Il presidente Kenyatta promette di riunificare il Paese
Subito dopo l’annuncio della sua vittoria, quando Uhuru Kenyatta è entrato nell’auditorium dei Bomas, la folla è scoppiata in un canto popolare di ringraziamento religioso: “Twasema Asante, Bwana Mungu wangu – Diciamo grazie, Signore Dio mio!”. Alla comunità internazionale presente per l’occasione, questa “esplosione di festa” potrebbe apparire come un’altra di quelle canzoni celebrative dell’Africa, ma qui c’è molto di più: c’è la tipica visione africana del mondo dove la presenza di Dio è ovunque e in tutto ciò che facciamo!
Di fronte alle telecamere del mondo, il neopresidente del Kenia ha iniziato il suo breve discorso prima di ricevere il suo secondo mandato, con un saluto comune tipico di queste parti: “Dio è buono!” . E il pubblico ha risposto coralmente “Sempre”. Ed è proprio a Dio che Kenyatta ha voluto indirizzare la sua gratitudine e può sembrare strano agli osservatori esterni ascoltare queste parole in un contesto politico e alla conclusione di una elezione altamente contestata, ma l’ingrediente religioso appartiene a questa parte di mondo e ne è un contributo fondamentale anche nell’esercizio della democrazia.
I keniani sono andati a votare in massa consapevoli della necessità di un esercizio maturo del voto, ma anche dei suoi risvolti religiosi e sociali: dopo una campagna fortemente polarizzata tutti desideravano la normalità, soprattutto dopo le contestazioni seguite quando i primi exit poll consegnavano la vittoria a Kenyatta. Le lettura dei media occidentali ha voluto sottolineare le manifestazioni e gli scontri con la polizia per presunte irregolarità nel voto, ma va precisato che queste rivolte sono accadute in zone isolate delle baraccopoli di Nairobi dove i sostenitori del NASA (National Super Alliance), il partito dello sconfitto Raila Odinga, hanno rifiutato di accettare l’esito delle urne provocando la morte di 24 persone. Risvolti tristi e dolorosi che testimoniano il costo elevato della democrazia in un paese come il Kenya, che sta cercando di affrancarsi dai sistemi di governo dittatoriali di molte nazioni confinanti.

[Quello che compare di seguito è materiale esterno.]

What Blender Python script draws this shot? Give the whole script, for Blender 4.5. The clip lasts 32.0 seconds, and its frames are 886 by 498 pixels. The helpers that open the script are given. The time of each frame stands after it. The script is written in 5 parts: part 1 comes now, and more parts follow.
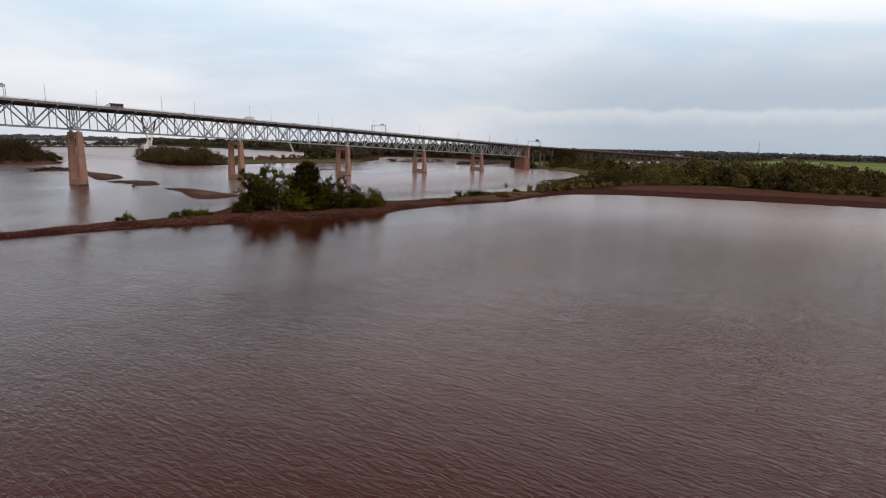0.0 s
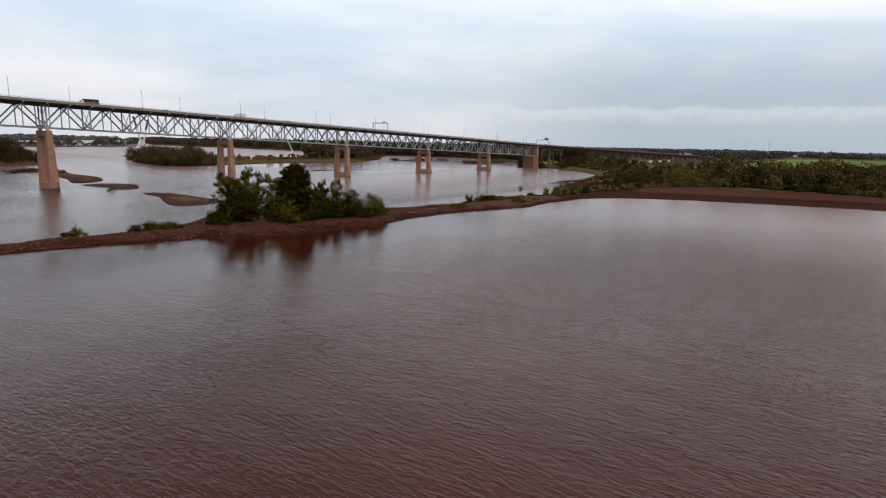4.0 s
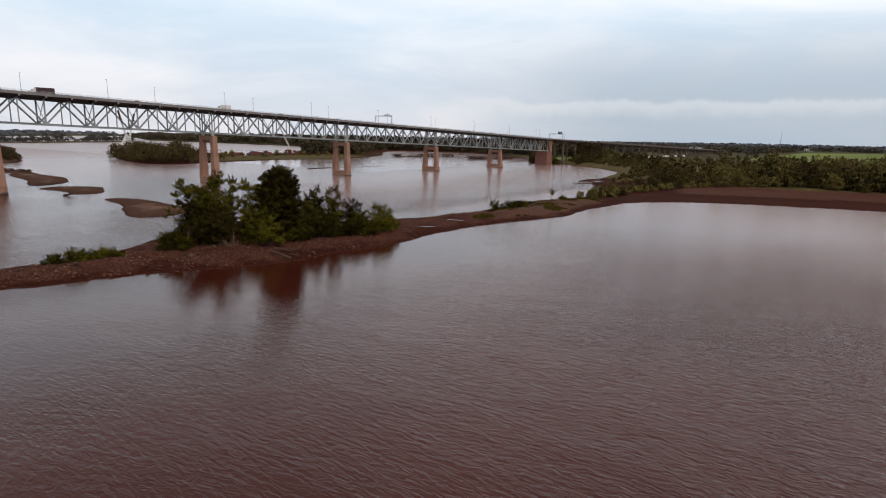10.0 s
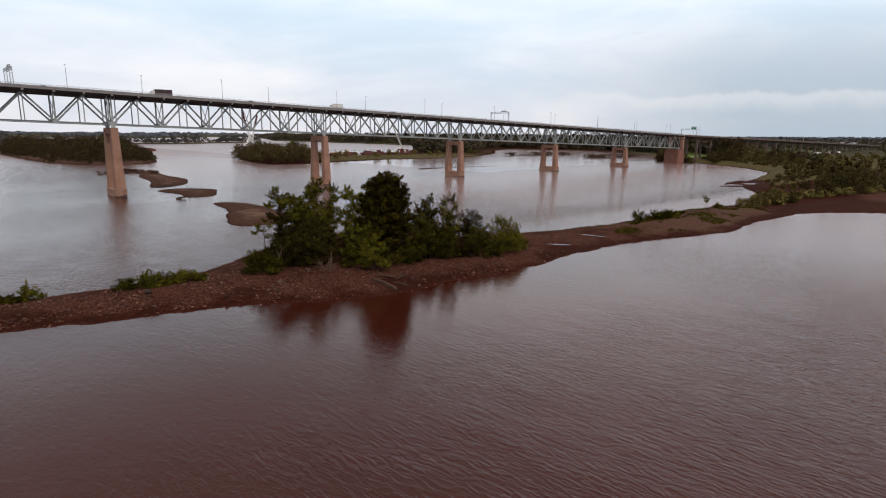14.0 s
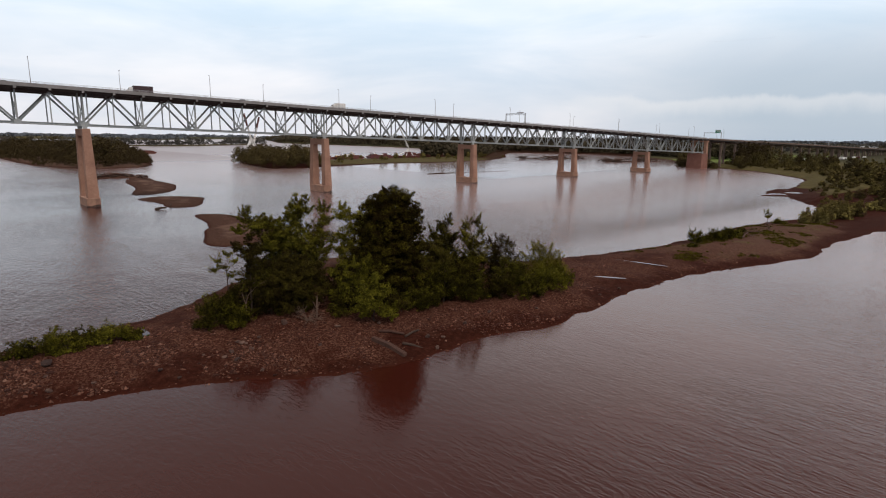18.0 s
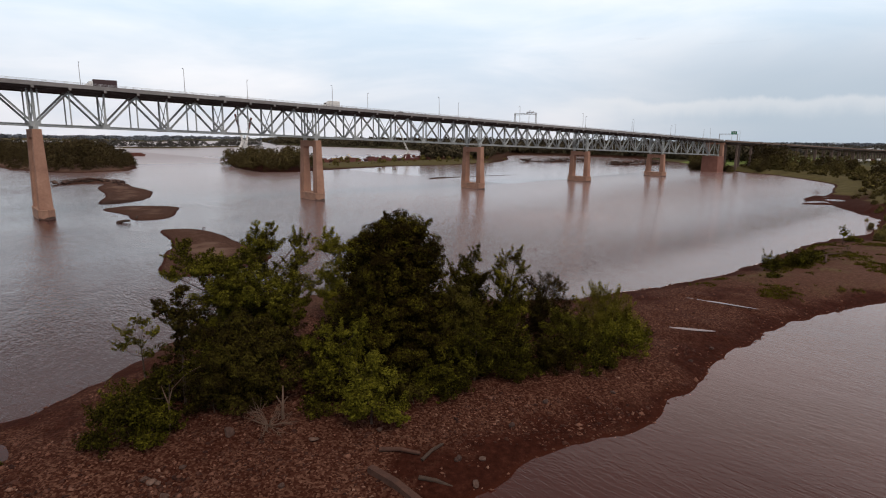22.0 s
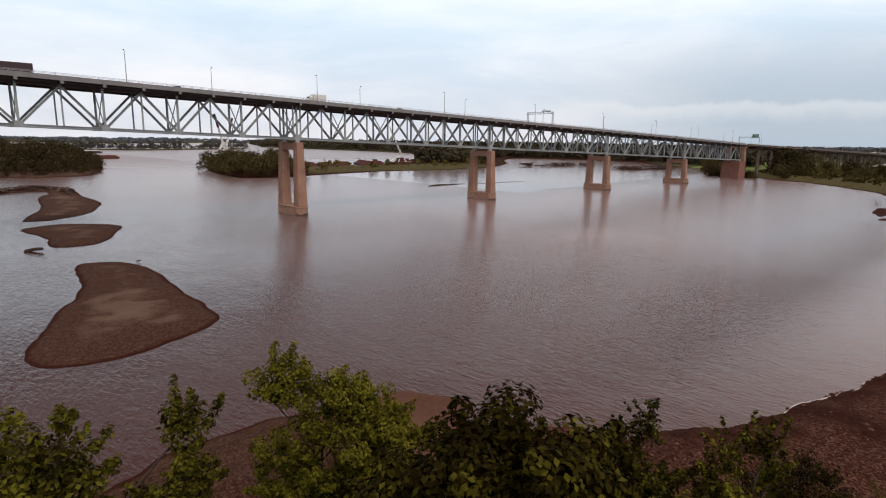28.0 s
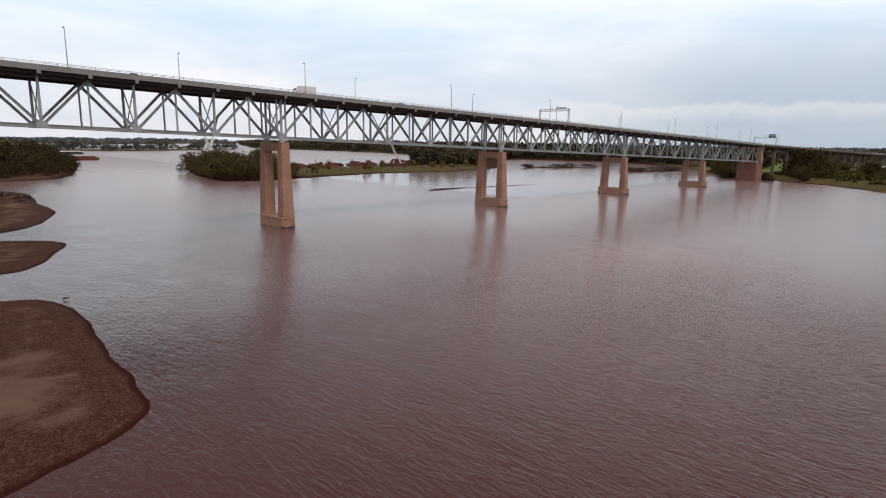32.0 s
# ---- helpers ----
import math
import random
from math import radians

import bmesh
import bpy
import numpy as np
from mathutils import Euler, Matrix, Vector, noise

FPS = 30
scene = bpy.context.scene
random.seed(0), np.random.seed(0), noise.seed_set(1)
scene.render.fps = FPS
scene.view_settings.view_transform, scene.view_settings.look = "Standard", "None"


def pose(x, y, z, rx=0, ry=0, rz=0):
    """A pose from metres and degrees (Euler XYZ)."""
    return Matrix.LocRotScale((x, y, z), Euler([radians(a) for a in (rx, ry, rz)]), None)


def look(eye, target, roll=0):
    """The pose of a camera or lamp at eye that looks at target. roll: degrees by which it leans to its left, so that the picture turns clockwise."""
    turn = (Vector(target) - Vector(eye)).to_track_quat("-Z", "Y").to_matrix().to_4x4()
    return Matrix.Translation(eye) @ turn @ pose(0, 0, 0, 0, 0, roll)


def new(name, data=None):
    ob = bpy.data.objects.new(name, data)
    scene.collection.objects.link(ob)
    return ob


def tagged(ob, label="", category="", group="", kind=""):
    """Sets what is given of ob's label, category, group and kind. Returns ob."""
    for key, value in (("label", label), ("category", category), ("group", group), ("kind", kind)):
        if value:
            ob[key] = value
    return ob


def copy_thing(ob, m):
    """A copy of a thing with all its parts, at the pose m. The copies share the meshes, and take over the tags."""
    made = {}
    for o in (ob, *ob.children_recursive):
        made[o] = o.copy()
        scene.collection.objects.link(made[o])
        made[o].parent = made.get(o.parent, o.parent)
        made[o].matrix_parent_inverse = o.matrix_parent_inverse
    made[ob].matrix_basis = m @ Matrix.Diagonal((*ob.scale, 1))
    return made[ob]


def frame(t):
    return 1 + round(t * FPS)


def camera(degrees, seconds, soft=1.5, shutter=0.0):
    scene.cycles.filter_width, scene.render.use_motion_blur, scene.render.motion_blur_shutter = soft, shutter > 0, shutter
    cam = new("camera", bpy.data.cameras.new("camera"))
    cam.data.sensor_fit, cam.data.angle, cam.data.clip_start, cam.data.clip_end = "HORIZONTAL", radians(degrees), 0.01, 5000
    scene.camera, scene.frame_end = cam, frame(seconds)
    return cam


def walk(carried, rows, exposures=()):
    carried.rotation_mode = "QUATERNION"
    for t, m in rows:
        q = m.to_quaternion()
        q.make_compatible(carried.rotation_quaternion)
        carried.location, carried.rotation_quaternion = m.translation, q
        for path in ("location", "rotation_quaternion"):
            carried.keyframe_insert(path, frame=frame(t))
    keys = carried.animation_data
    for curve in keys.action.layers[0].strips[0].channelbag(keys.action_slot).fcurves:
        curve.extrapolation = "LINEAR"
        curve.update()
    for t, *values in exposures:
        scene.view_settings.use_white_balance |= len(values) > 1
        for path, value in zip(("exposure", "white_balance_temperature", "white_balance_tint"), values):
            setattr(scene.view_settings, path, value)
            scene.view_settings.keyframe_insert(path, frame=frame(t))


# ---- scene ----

Osservatori internazionali come l’ex presidente sudafricano Thabo Mbeki, capo degli osservatori dell’Unione africana, e John Kerry, ex segretario di Stato americano, presente a nome del Carter Center e molti altri hanno elogiato il processo di voto “sereno e credibile” e hanno consigliato ai perdenti di accettare la sconfitta e a tutti i candidati e partiti di risolvere le controversie all’interno della legge e del sistema giudiziario. La principale organizzazione per il monitoraggio delle consultazioni elettorali, la Election Observation Group (ELOG), ha dichiarato di non aver trovato alcuna prova che le elezioni siano state manipolate o che il risultato sia inesatto. Certo non tutto è perfetto e nel sistema elettorale ci sono aspetti notevolmente migliorabili, ma è un cammino con tante sfide ed è certo che il Kenya non vuole indietreggiare, né sottrarsi alle problematicità.
Kenyatta è consapevole che il percorso del suo secondo mandato sarà duro e che le ferite di queste elezioni non saranno sanate facilmente e quasi metà della popolazione uscita sconfitta alle urne non è sicura di avere adeguati rappresentanti nel nuovo governo ed è schiacciata dalla sofferenza. Proprio per questo il presidente, nel suo primo discorso, avvicinandosi ai leader dell’opposizione ha dichiarato: “A noi fratelli e concorrenti degni, dico che non siamo nemici, ma siamo cittadini di una Repubblica. E come ad ogni consultazione, ci sono sempre vincitori e sconfitti, ciò non toglie che restiamo membri di una sola nazione “.
Rivolgendosi poi a Raila Odinga, suo avversario sconfitto alle urne, Kenyatta ha chiesto di lavorare insieme perché “svilupperemo insieme e costruiremo questo Paese insieme. Le elezioni vengono e vanno, ma il prossimo continuerà ad essere il tuo prossimo sempre”. E ha concluso invocando la pace e la cessazione di ogni violenza perché “anche noi politici passeremo”.